Speaking of tex­tures. They are very easy to make using Krita’s wrap mode (press w). Just grab a good brush and start mak­ing hor­i­zon­tal lines, then make anoth­er lay­er and make some more lines in oth­er places. Repeat to get three hor­i­zon­tal lay­ers. Then do the same for the three ver­ti­cals and export each lay­er as a sep­a­rate PNG file. For these tex­tures I used the ink-7-Brush Rough brush and drew the lines freehand.I also have anoth­er set of tex­tures I made with the Basic‑5 brush and the line tool. These look more clean and orga­nized, but I kin­da like the rough look better. 

When mak­ing your own tex­tures keep in mind it’s impor­tant to keep the thick­ness and spac­ing of the strokes even. Otherwise you can cre­ate local details that will show up when repeat­ing the tex­ture and ruin the effect. You can zoom out while in wrap mode to check this.

You can down­load the blend, tex­tures and the source kri­ta file. The whole thing is CC‑0 so feel free to use it for any­thing with­out attri­bu­tion.
(I would­n’t mind a link back though!)

All the posts you can read
FreebiesBlender, Eevee, Materials28.09.2018



12 Comments

  1. Iraito(5 years ago)

    Really inter­est­ing, i will mess with it in the future, would you say that this tech­nique is good to get results sim­i­lar to this ? https://www.youtube.com/watch?v=-cw2gXq83n8

    1. januz(5 years ago)

      Hi! Yeah, you could mix those cross­hatch tex­tures into oth­ers to cre­ate a sim­i­lar effect to what they show on the 4:38 mark. For the out­lines you would have to use freestyle.

  2. Gareth(5 years ago)

    That sounds very inter­est­ing. Will look at the blend file. I won­der if we can replace the man­u­al tex­tures with algo­rith­mic tex­tures? This might make things a lot sim­pler, espe­cial­ly when it comes to UV unwrap­ping and scaling.

    1. januz(5 years ago)

      Hi, I think the only way to do some­thing like with pro­ce­du­rals would be using OSL or some cus­tom shad­er to gen­er­ate the whole tex­ture. You could pick ran­dom points and paint lines from them. The main prob­lem would how to dis­trib­ute those points in a ran­dom-but-still-reg­u­lar sort of way. Otherwise you would have lines crum­pling together

  3. Iraito(4 years ago)

    I had time to test the shad­er and see if i could mix it with the prin­ci­pled one and it works BUT only in eevee, can you tell me what i should do to use the effect in cycles ?
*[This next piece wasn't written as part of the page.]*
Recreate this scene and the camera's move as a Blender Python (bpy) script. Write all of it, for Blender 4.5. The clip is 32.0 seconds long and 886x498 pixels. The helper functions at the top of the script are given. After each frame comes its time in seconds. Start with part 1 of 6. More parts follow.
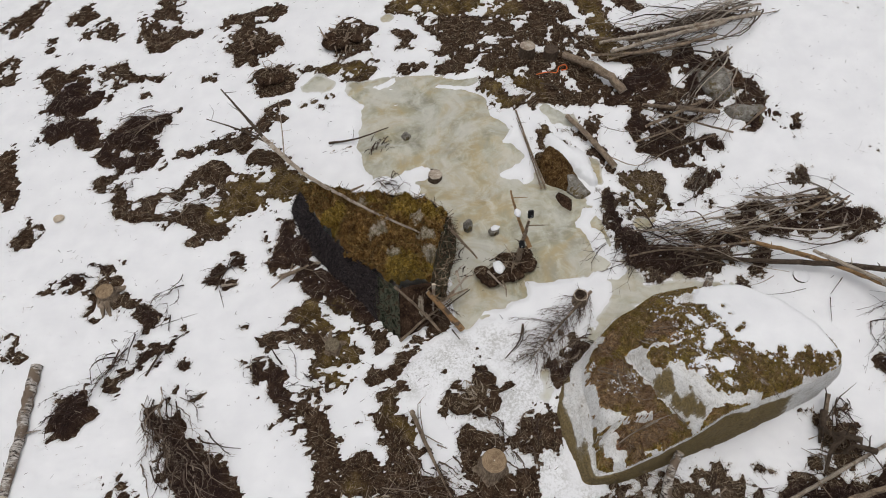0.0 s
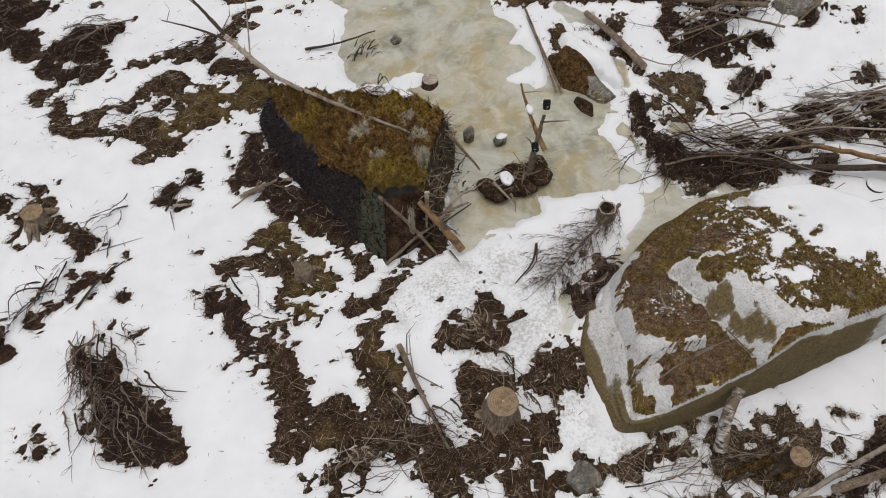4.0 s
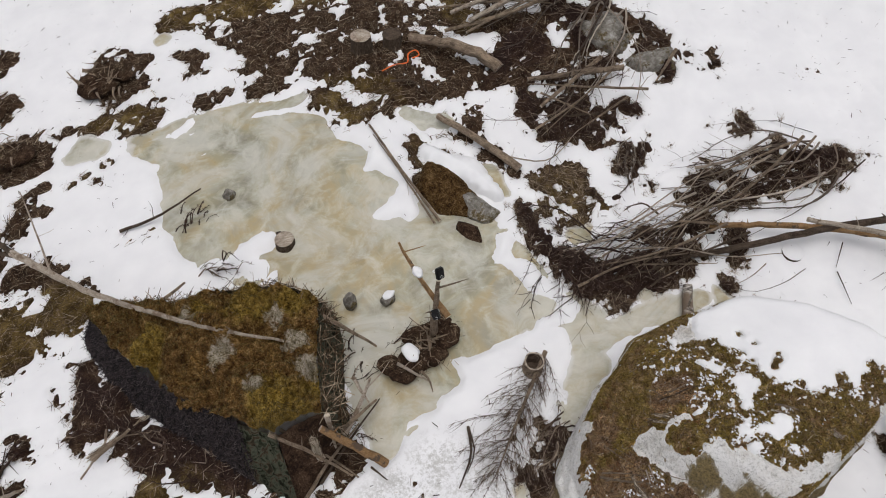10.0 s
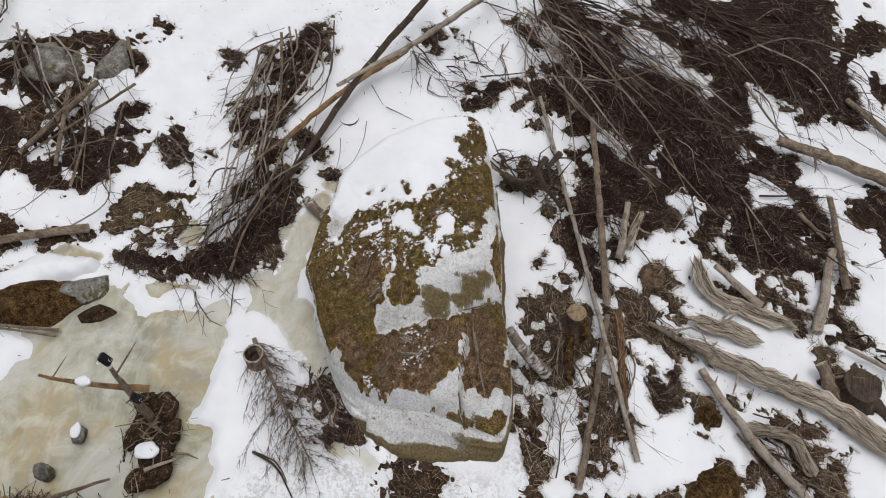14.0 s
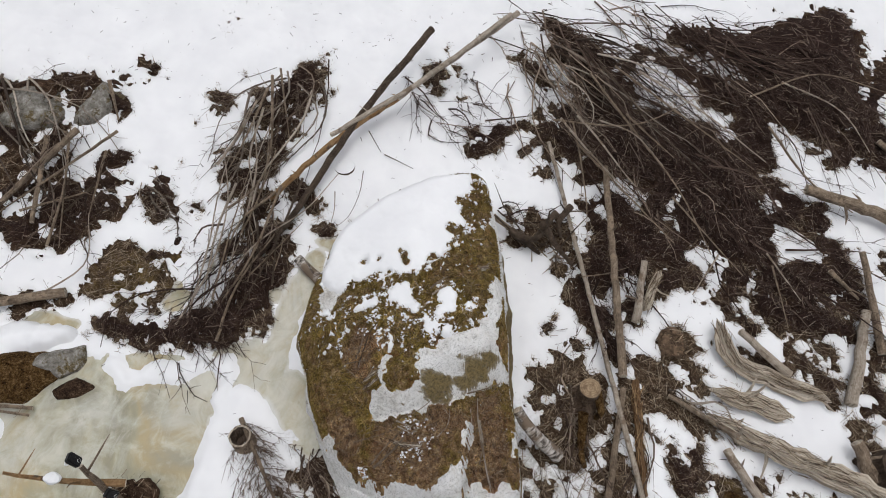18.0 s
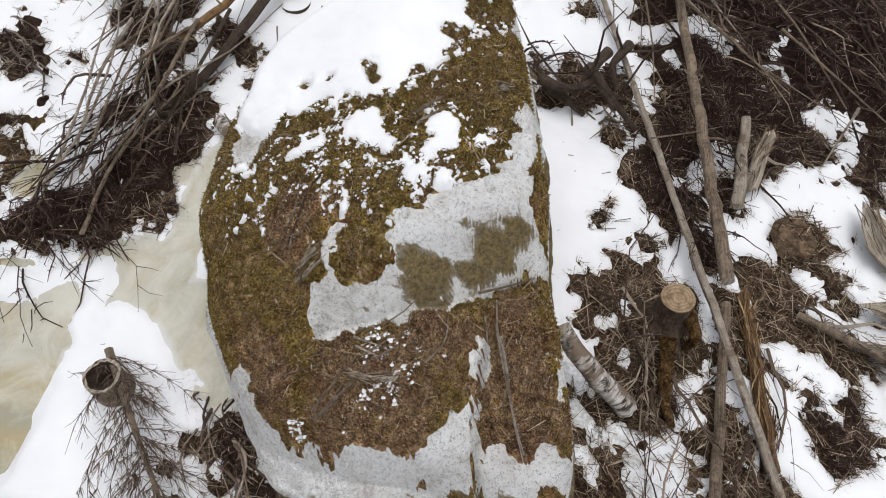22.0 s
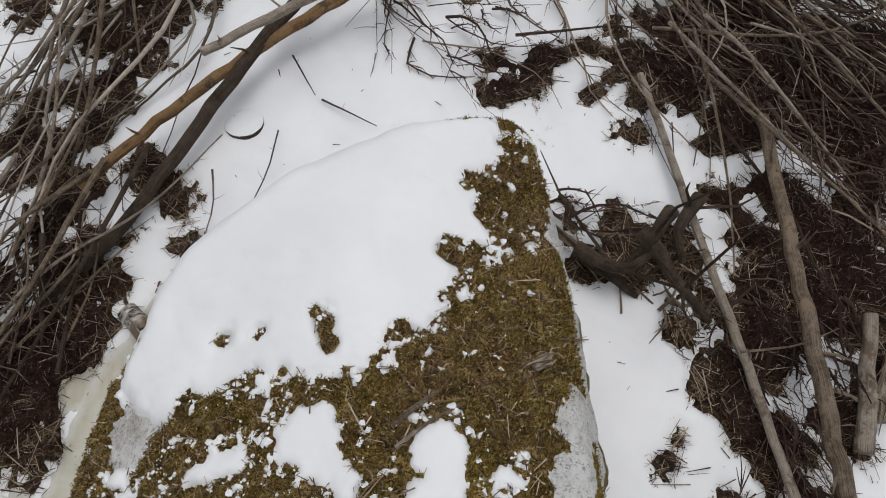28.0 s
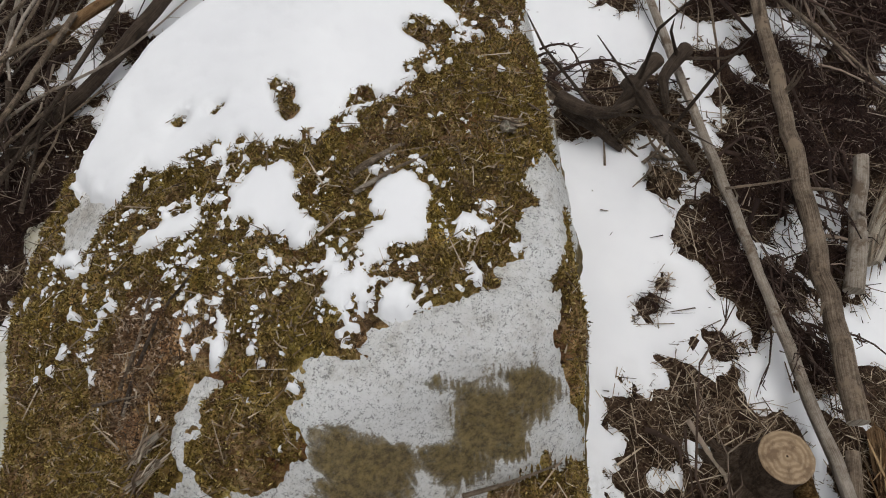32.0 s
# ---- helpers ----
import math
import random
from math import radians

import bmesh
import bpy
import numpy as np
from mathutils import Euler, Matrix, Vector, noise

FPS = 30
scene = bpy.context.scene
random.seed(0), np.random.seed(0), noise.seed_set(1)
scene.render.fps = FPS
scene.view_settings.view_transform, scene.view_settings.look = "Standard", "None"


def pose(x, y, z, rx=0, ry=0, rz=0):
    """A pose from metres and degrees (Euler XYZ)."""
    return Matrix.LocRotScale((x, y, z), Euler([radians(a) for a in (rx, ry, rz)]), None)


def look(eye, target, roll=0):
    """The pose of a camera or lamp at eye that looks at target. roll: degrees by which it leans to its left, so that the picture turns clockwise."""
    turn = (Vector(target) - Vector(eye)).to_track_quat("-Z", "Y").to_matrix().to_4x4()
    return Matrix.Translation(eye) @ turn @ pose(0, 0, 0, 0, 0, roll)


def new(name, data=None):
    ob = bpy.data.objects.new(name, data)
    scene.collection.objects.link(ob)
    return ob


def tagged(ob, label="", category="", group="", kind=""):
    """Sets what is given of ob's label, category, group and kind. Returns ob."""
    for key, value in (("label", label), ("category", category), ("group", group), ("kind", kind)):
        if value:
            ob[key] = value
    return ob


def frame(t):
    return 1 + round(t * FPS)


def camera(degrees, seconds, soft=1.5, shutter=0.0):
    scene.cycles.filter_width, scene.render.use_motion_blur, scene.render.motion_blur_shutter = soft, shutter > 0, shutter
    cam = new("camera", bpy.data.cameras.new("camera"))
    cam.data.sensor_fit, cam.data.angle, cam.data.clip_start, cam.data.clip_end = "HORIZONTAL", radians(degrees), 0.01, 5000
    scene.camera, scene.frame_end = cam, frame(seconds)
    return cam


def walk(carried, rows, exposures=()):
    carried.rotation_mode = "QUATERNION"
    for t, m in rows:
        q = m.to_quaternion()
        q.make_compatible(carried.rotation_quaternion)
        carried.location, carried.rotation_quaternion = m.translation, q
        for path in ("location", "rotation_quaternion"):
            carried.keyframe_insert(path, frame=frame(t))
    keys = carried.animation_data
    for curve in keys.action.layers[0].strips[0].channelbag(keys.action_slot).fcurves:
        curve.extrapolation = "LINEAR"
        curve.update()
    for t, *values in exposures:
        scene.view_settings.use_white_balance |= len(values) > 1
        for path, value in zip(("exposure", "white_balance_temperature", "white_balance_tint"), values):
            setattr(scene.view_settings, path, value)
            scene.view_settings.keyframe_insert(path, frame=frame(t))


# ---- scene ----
cam = camera(65.5, 32.0, soft=1.0)
METRES, EYE, TILT, LEAN, TURN = 16.0, 11.0, -55.4, 0.0, 0.0
ROWS = [
    (0.0, 0.0, 0.0, 0.0, 0.0, 0.0, -0.0),
    (0.5, 0.0011, 0.0194, -0.0124, 0.01, 0.01, 0.0),
    (1.0, 0.0019, 0.0408, -0.0261, -0.0, 0.03, 0.0),
    (1.5, 0.0022, 0.0607, -0.039, -0.01, 0.04, 0.0),
    (2.0, 0.0028, 0.0823, -0.0527, -0.01, 0.03, -0.0),
    (2.5, 0.0028, 0.1022, -0.0652, -0.02, 0.02, 0.0),
    (3.0, 0.003, 0.1237, -0.0792, -0.02, 0.03, 0.01),
    (3.5, 0.0034, 0.1377, -0.0873, -0.01, -0.05, 0.02),
    (5.5, 0.0043, 0.1514, -0.0634, -0.12, -0.2, 0.01),
    (6.0, 0.0047, 0.1626, -0.0466, -0.12, -0.21, -0.0),
    (6.5, 0.0052, 0.1759, -0.0278, -0.11, -0.21, 0.0),
    (7.0, 0.0049, 0.1923, -0.0034, -0.18, -0.21, -0.0),
    (7.5, 0.005, 0.2098, 0.0223, -0.18, -0.25, 0.02),
    (8.0, 0.0057, 0.2284, 0.0515, -0.17, -0.34, 0.03),
    (8.5, 0.0066, 0.2385, 0.0667, -0.13, -0.35, 0.04),
    (9.0, 0.0075, 0.2412, 0.0696, -2.03, -0.31, 2.71),
    (9.5, 0.008, 0.2425, 0.0693, -6.22, -0.72, 8.54),
    (10.0, 0.0081, 0.2431, 0.0682, -11.17, -1.8, 15.15),
    (10.5, 0.0082, 0.2441, 0.0658, -16.46, -3.5, 21.81),
    (11.0, 0.0076, 0.2453, 0.0635, -23.04, -6.38, 29.09),
    (11.5, 0.0066, 0.2469, 0.0616, -30.15, -10.24, 35.62),
    (12.0, 0.0057, 0.2493, 0.0589, -39.25, -15.97, 42.24),
    (12.5, 0.0053, 0.2521, 0.0567, -49.45, -23.2, 47.62),
    (13.0, 0.0049, 0.2545, 0.0556, -59.81, -31.06, 51.35),
    (13.5, -0.0014, 0.2539, 0.0539, -60.87, -31.86, 51.74),
    (14.0, -0.0232, 0.2505, 0.0475, -60.81, -31.85, 51.86),
    (14.5, -0.0504, 0.2467, 0.0388, -60.72, -31.89, 51.95),
    (16.5, -0.0492, 0.2494, 0.0355, -60.4, -31.71, 52.27),
    (17.0, -0.0316, 0.2521, 0.0398, -60.35, -31.71, 52.32),
    (17.5, -0.002, 0.2568, 0.0475, -60.32, -31.7, 52.36),
    (18.0, 0.0417, 0.2635, 0.0586, -60.3, -31.69, 52.42),
    (18.5, 0.0727, 0.2818, 0.0571, -60.33, -31.54, 52.49),
    (19.0, 0.0819, 0.3055, 0.0424, -60.28, -31.44, 52.56),
    (19.5, 0.0834, 0.3255, 0.027, -60.29, -31.46, 52.61),
    (20.0, 0.0835, 0.3477, 0.0105, -60.32, -31.48, 52.66),
    (20.5, 0.0827, 0.3689, -0.0042, -60.29, -31.4, 52.7),
    (21.0, 0.082, 0.392, -0.0191, -60.3, -31.39, 52.72),
    (21.5, 0.0817, 0.4129, -0.0319, -60.32, -31.43, 52.74),
    (22.0, 0.0815, 0.4357, -0.0454, -60.3, -31.45, 52.74),
    (22.5, 0.0818, 0.4538, -0.0564, -60.31, -31.54, 52.72),
    (23.0, 0.0821, 0.4642, -0.0625, -60.32, -31.65, 52.72),
    (23.5, 0.0822, 0.4652, -0.0626, -60.32, -31.66, 52.7),
    (24.0, 0.0854, 0.4657, -0.061, -60.32, -31.68, 52.68),
    (24.5, 0.0958, 0.4671, -0.0575, -60.31, -31.69, 52.68),
    (25.0, 0.1146, 0.4703, -0.052, -60.29, -31.68, 52.67),
    (25.5, 0.1382, 0.4745, -0.0454, -60.28, -31.69, 52.66),
    (26.0, 0.1688, 0.4797, -0.0372, -60.26, -31.74, 52.68),
    (26.5, 0.2006, 0.4847, -0.0289, -60.26, -31.86, 52.71),
    (28.5, 0.2118, 0.488, -0.0338, -60.21, -31.49, 52.81),
    (29.0, 0.1878, 0.4838, -0.0429, -60.2, -31.51, 52.82),
    (29.5, 0.1771, 0.4819, -0.048, -60.19, -31.51, 52.82),
    (30.0, 0.1726, 0.4841, -0.0523, -60.17, -31.48, 52.84),
    (30.5, 0.1712, 0.4896, -0.0571, -60.16, -31.46, 52.85),
    (31.0, 0.1716, 0.4962, -0.0621, -60.17, -31.48, 52.86),
    (31.5, 0.1726, 0.5019, -0.0662, -60.16, -31.45, 52.87),
    (32.0, 0.1733, 0.5073, -0.0702, -60.14, -31.44, 52.88),
]
walk(cam, [(t, pose(0, 0, EYE, TILT, LEAN, TURN) @ pose(METRES * x, METRES * y, METRES * z, 90 + pitch, roll, yaw)) for t, x, y, z, yaw, pitch, roll in ROWS], [(0, -0.19, 6500, 10), (8.5, -0.08, 6500, 10), (12, -0.15, 6400, 14), (14.5, -0.03, 6300, 10), (19, 0.0, 6350, 10), (23.5, 0.32, 6250, 10), (26, 0.14, 6150, 10), (28.5, -0.26, 6400, 9), (30, -0.17, 6450, 9), (32, -0.10, 6450, 9)])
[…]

    https://imgur.com/a/DOTpcWC

    I was also inter­est­ed to achieve the same result with shad­ows, any idea how to achieve it in eevee\cycles ?

    1. Diego Gangl(4 years ago)

      Hi, it should most­ly work. However since it’s using shad­er-to-rgb, the results of the dif­fuse shad­er from Cycles might be dif­fer­ent from Eevee. You might have to tweak the shad­er, the lights or the result of shad­er-to-rgb. For shad­ows, the process is sim­i­lar. Check out the “Floor” mate­r­i­al in the blend file, play with the col­or­ramp com­ing out of the shad­er-to-rgb node. You can use it as a mask for shad­ows (using a thick crosshatch).

  4. Iraito(4 years ago)

    Thank you a lot, i’m not an expert in shad­ing so i need as much help as i can get, i’m try­ing to devel­op a per­son­al visu­al style and your approach seems per­fect for me.

    I will try when i have time, sor­ry for being annoy­ing, i real­ly want to get this work; thank you again.

    1. Diego Gangl(4 years ago)

      Hey, no prob­lem! Lookin for­ward to check out your style in the future

  5. Iraito(4 years ago)

    Damn i asked on the blender artist forum if the shad­er to RGB node was in any way usable in cycles but it seems to be eevee only, at this point i either use eevee for my projects with a NPR style or the devel­op­ment team make the node avail­able for cycles.

    1. Diego Gangl(4 years ago)

      Ah sor­ry, I gave it a quick look and thought it was some­how work­ing. Turns out it’s out­putting pure grey :/ It’s prob­a­bly not pos­si­ble to cap­ture the out­put of BSDFs in Cycles, since it’s a ray­trac­er. You could still use both engines and com­pos­ite the result, but it’s prob­a­bly not worth the extra work.

  6. me(4 years ago)

    maybe use some noise to blend it all randomly ?

    1. Diego Gangl(4 years ago)

      Do you mean hav­ing noise added to the fac­tor of the mix nodes?